The records =
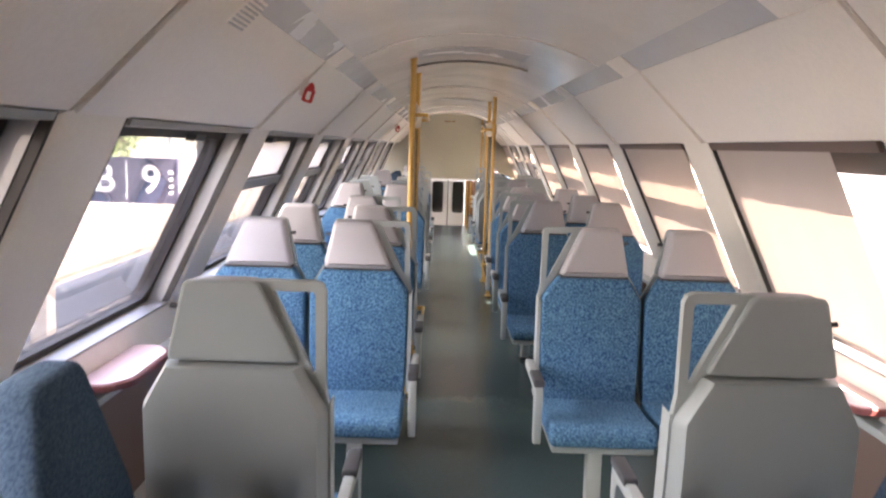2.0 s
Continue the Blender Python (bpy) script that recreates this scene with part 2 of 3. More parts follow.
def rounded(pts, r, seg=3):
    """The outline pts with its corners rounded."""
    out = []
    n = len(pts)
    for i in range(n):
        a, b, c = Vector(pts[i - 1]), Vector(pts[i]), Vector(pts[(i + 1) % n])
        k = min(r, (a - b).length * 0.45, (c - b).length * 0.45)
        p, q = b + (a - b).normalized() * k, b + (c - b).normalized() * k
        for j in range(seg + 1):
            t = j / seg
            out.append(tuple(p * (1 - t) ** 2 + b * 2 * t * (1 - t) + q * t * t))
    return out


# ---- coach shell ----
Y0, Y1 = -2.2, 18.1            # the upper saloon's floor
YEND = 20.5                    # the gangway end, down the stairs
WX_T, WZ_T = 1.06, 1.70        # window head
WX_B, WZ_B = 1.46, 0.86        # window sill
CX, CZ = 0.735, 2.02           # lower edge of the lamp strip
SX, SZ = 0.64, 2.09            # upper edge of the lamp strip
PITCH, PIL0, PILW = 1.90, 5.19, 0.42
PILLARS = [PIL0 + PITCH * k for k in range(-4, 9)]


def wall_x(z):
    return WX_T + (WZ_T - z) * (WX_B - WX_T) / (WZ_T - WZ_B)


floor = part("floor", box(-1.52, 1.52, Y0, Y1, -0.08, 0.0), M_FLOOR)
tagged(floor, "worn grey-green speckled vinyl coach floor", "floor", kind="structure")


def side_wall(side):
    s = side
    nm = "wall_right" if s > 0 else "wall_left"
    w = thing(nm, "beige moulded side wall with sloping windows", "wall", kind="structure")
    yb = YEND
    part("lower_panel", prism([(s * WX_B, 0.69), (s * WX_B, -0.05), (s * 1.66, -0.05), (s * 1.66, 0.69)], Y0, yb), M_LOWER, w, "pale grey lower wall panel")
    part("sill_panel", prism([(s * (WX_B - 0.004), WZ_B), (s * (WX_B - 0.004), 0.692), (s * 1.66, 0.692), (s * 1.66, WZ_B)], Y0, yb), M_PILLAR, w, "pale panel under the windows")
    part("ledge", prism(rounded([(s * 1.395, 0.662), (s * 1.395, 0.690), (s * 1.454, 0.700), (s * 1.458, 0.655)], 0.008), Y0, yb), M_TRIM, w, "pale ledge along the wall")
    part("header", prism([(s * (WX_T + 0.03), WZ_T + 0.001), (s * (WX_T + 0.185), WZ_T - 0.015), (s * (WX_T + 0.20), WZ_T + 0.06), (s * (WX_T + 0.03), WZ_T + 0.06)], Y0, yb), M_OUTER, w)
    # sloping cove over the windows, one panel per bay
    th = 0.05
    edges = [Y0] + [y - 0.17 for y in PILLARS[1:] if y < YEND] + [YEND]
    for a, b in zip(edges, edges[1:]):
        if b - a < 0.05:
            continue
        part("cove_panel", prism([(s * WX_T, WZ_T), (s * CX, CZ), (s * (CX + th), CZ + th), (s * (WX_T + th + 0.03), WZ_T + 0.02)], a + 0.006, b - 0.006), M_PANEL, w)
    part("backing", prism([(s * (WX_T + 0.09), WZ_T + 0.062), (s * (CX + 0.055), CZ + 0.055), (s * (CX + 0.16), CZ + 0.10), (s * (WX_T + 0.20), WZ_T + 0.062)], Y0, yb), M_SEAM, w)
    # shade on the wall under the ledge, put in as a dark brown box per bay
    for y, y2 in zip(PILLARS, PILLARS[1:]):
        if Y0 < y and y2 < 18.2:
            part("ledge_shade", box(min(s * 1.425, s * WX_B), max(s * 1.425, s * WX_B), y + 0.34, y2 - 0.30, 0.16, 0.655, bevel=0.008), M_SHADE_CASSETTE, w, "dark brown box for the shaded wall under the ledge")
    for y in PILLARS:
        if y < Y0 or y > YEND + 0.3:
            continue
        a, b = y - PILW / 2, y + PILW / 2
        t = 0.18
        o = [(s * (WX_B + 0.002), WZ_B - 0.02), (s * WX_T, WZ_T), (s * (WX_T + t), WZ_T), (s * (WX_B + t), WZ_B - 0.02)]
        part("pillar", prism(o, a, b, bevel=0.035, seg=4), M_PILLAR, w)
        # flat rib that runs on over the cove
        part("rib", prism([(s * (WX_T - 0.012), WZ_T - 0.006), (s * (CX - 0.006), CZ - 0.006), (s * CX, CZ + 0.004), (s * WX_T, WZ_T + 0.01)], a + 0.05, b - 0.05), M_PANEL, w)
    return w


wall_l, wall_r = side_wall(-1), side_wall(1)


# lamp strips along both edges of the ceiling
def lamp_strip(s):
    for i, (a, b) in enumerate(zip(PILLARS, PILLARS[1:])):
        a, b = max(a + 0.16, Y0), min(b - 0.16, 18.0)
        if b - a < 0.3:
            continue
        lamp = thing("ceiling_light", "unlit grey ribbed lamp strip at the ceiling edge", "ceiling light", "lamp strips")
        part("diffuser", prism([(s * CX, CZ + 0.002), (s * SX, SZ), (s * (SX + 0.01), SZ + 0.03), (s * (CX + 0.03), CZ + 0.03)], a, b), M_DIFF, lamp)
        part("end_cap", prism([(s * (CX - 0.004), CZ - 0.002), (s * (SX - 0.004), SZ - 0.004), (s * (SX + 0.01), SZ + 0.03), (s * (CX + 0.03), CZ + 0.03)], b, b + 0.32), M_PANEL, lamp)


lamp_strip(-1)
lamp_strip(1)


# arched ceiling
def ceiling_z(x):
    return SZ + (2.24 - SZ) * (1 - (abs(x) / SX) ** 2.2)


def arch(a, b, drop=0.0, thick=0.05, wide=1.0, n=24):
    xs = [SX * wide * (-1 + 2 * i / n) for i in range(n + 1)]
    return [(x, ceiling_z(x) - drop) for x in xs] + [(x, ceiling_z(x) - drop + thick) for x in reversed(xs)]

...

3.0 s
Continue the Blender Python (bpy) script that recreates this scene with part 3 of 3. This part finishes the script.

Problem description =
In the listing above, find the line with "More parts follow." and the line with "grey-green speckled vinyl", then print exactly those two lines and every line between them, and nothing more.

Worked solution =
Continue the Blender Python (bpy) script that recreates this scene with part 2 of 3. More parts follow.
def rounded(pts, r, seg=3):
    """The outline pts with its corners rounded."""
    out = []
    n = len(pts)
    for i in range(n):
        a, b, c = Vector(pts[i - 1]), Vector(pts[i]), Vector(pts[(i + 1) % n])
        k = min(r, (a - b).length * 0.45, (c - b).length * 0.45)
        p, q = b + (a - b).normalized() * k, b + (c - b).normalized() * k
        for j in range(seg + 1):
            t = j / seg
            out.append(tuple(p * (1 - t) ** 2 + b * 2 * t * (1 - t) + q * t * t))
    return out


# ---- coach shell ----
Y0, Y1 = -2.2, 18.1            # the upper saloon's floor
YEND = 20.5                    # the gangway end, down the stairs
WX_T, WZ_T = 1.06, 1.70        # window head
WX_B, WZ_B = 1.46, 0.86        # window sill
CX, CZ = 0.735, 2.02           # lower edge of the lamp strip
SX, SZ = 0.64, 2.09            # upper edge of the lamp strip
PITCH, PIL0, PILW = 1.90, 5.19, 0.42
PILLARS = [PIL0 + PITCH * k for k in range(-4, 9)]


def wall_x(z):
    return WX_T + (WZ_T - z) * (WX_B - WX_T) / (WZ_T - WZ_B)


floor = part("floor", box(-1.52, 1.52, Y0, Y1, -0.08, 0.0), M_FLOOR)
tagged(floor, "worn grey-green speckled vinyl coach floor", "floor", kind="structure")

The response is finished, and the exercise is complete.